A sucker for punishment
I honestly wanted to start on a more positive note, but figured that it would be best getting the obvious out of the way first — something that has been bothering me for some time, and perhaps you as well, when considering how things are today instead of how they ought to be. Why so often that there has to be winners and losers in the socio-economic space that we live in, and why can’t it be more collaborative? And we talk so often about winners and losers in various contexts that you'd think that you’ve waken to a competitive race each day that you didn’t sign up for.
Examples abound: there are winners and losers in politics, the economy, the environment, relationships, and elsewhere. And they hit close to home for many, like having an affordable home, access to healthy food, opportunities to apply yourself using your best skills and abilities, to participate meaningfully in society, or just to be safe and secure.
Our current social and economic order tolerates winners and losers at a cost far greater than the typical monetary measures that we have come to accept as a universal yardstick. We lose out on nurturing people and their gifts, their present and future contributions, and opportunities to collaborate more closely. Instead we have rigid economic and social measures for success that do little to bring everyone into full participation.
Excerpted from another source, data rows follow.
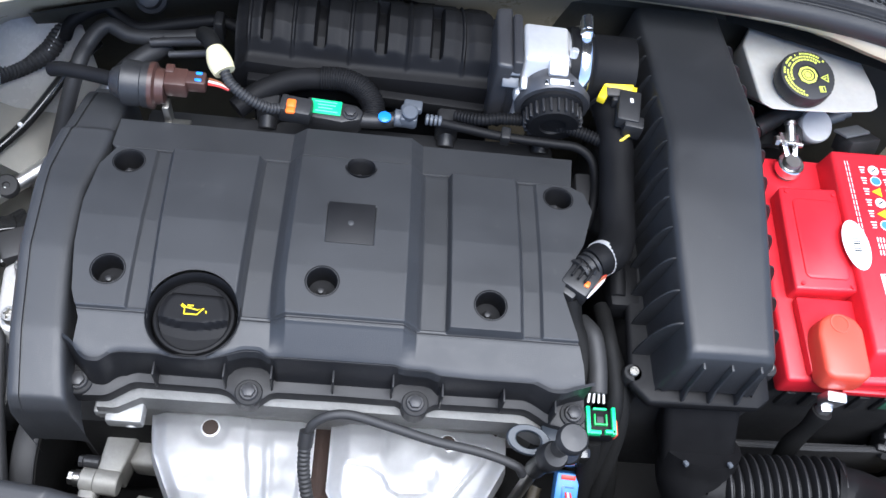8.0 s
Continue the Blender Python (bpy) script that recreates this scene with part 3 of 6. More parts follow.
skirt = part("front_skirt", sheet(steps(-0.198, 0.222, 210), list(range(9)), skirt_place), M_skirt, engine_cover, "dark front skirt with bolted flange")
for x in (-0.128, -0.074, -0.037, 0.012, 0.060, 0.100, 0.150, 0.192):
    f = front_y(x)
    part("rib", slab([(x - 0.0008, f - 0.013), (x + 0.0008, f - 0.013), (x + 0.0008, f - 0.001), (x - 0.0008, f - 0.001)], 0.808, 0.836, 0.0004), M_skirt, skirt)
for x in BOLTS:
    boss = part("boss", lathe([(0.0112, 0), (0.0112, 0.0145), (0.0104, 0.0155), (0.009, 0.0155)], (x, -0.1275, 0.797), (0, 0, 1), 28), M_skirt, skirt)
    part("bolt", hex_bolt((x, -0.1275, 0.8122), 0.0056, 0.0065, washer=1.35), M_bolt, boss, "dark flanged bolt")

# oil filler cap
oil_cap = thing("oil_filler_cap", "black plastic oil filler cap with a yellow oil-can symbol", "oil cap", (*CAP, 0.838))
cz = 0.846
part("rim", lathe([(0.0322, -0.006), (0.0322, 0.003), (0.0310, 0.0055), (0.0292, 0.006), (0.0278, 0.005), (0.0274, 0.0020), (0.0, 0.0018)], (*CAP, cz), (0, 0, 1), 64), M_intake, oil_cap)


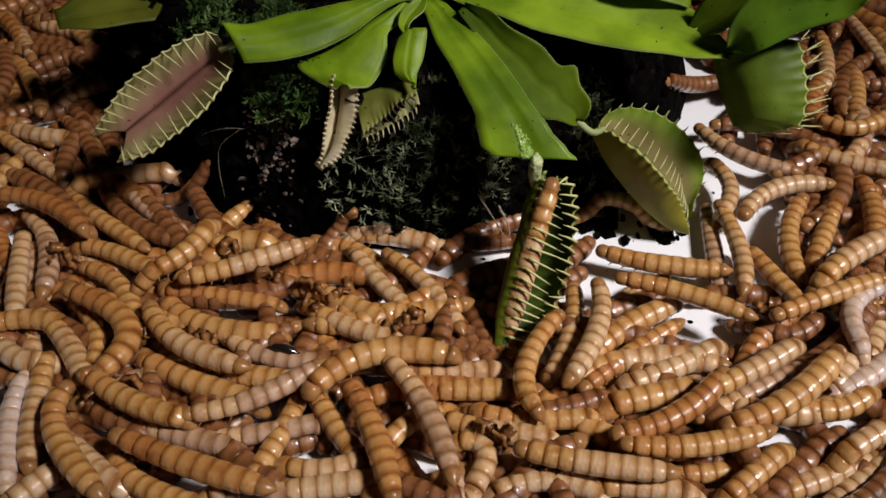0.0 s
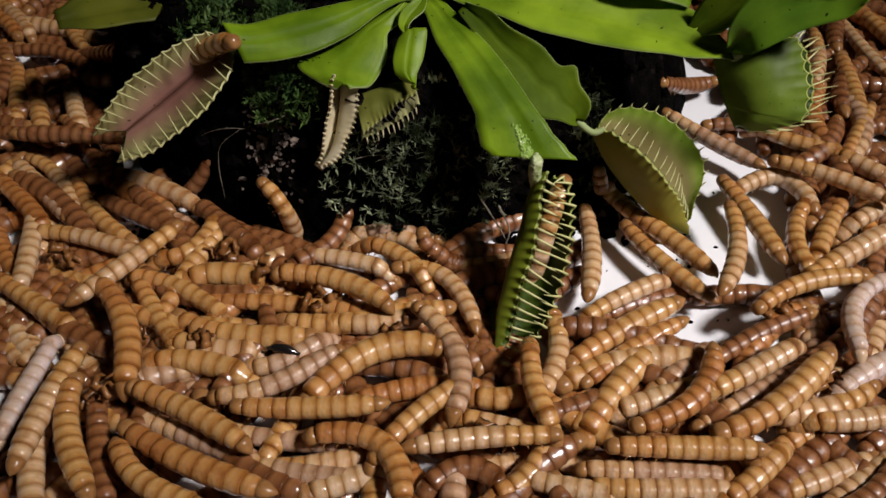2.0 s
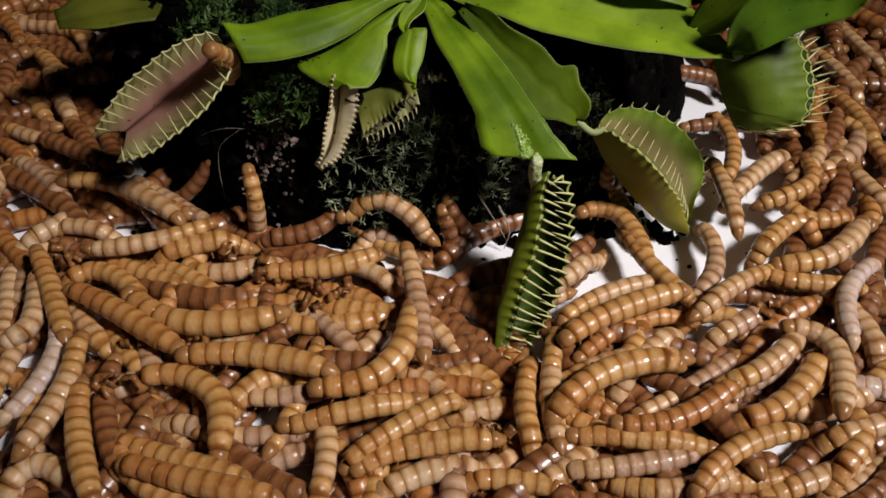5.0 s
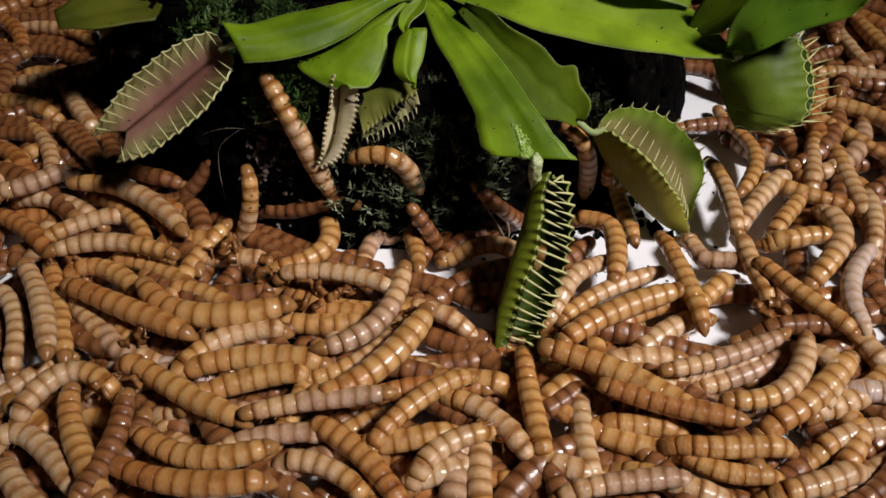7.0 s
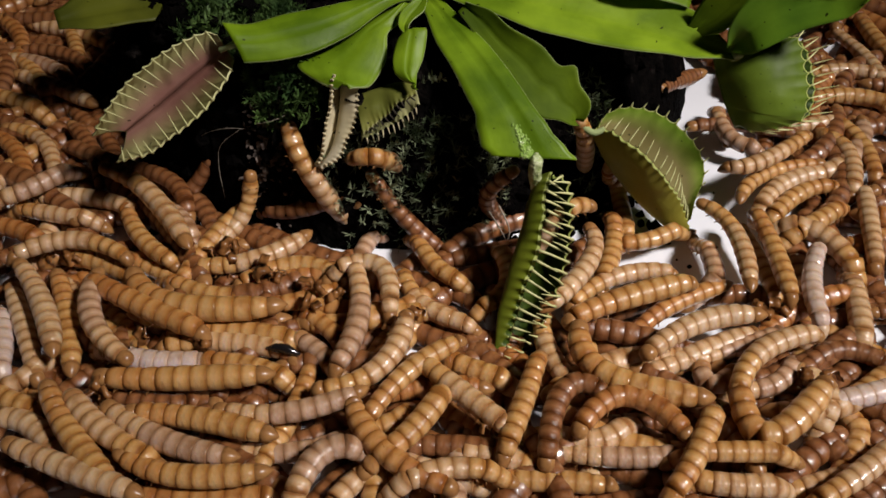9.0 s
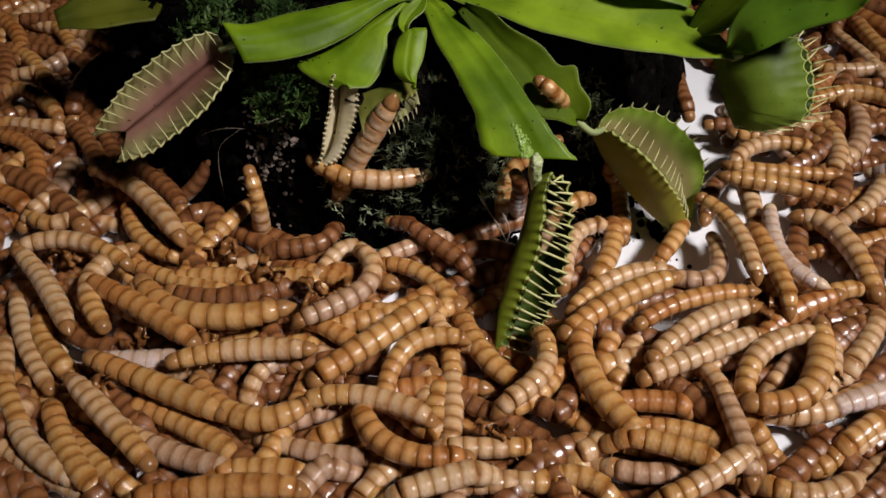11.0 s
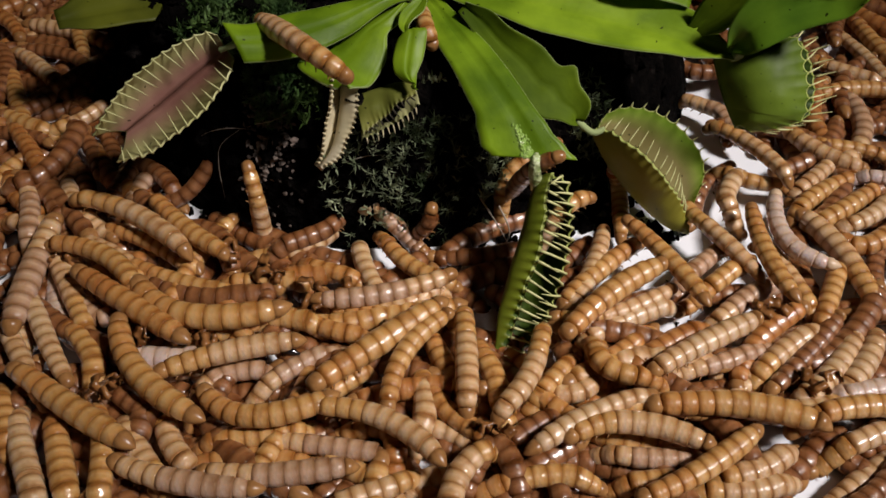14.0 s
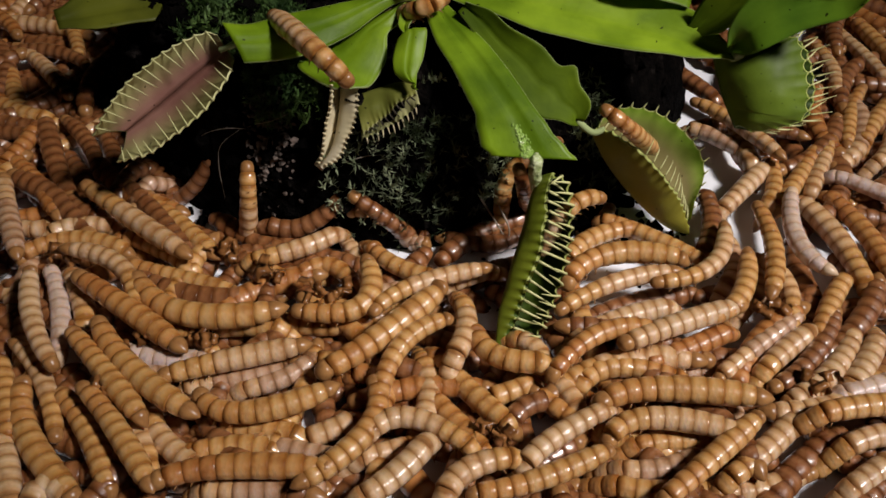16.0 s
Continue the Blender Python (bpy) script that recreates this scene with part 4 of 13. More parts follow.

Think of how society has incentivized home ownership, despite other forms of housing interests being more accessible, affordable and flexible. Our financial system has evolved to be difficult to understand and is sometimes opaque. Our legal and political system operates on confrontation instead of consultation. Our relationships, both personal and at work, often feel transactional instead of relational, despite a desire for wanting more meaningful and closer connections.
I know I’m not telling you anything new. But what I am saying is that it’s time to make the structural changes that go deeper than the incremental changes we have been making to date to fix these issues. It will take a more deep seated effort to develop a new consciousness, curiosity, and willingness to test ways of doing and thinking that go beyond the bounds of the traditional ways that we have been doing things so far. As someone close to me once mentioned, "going beyond just tweaking the software.”
Which brings me to the title of this post. Yes, we humans are suckers for punishment (masochists, even), because somehow we have allowed our most base exploitative, competitive, and self-serving instincts to guide how we work and live. But we can change this.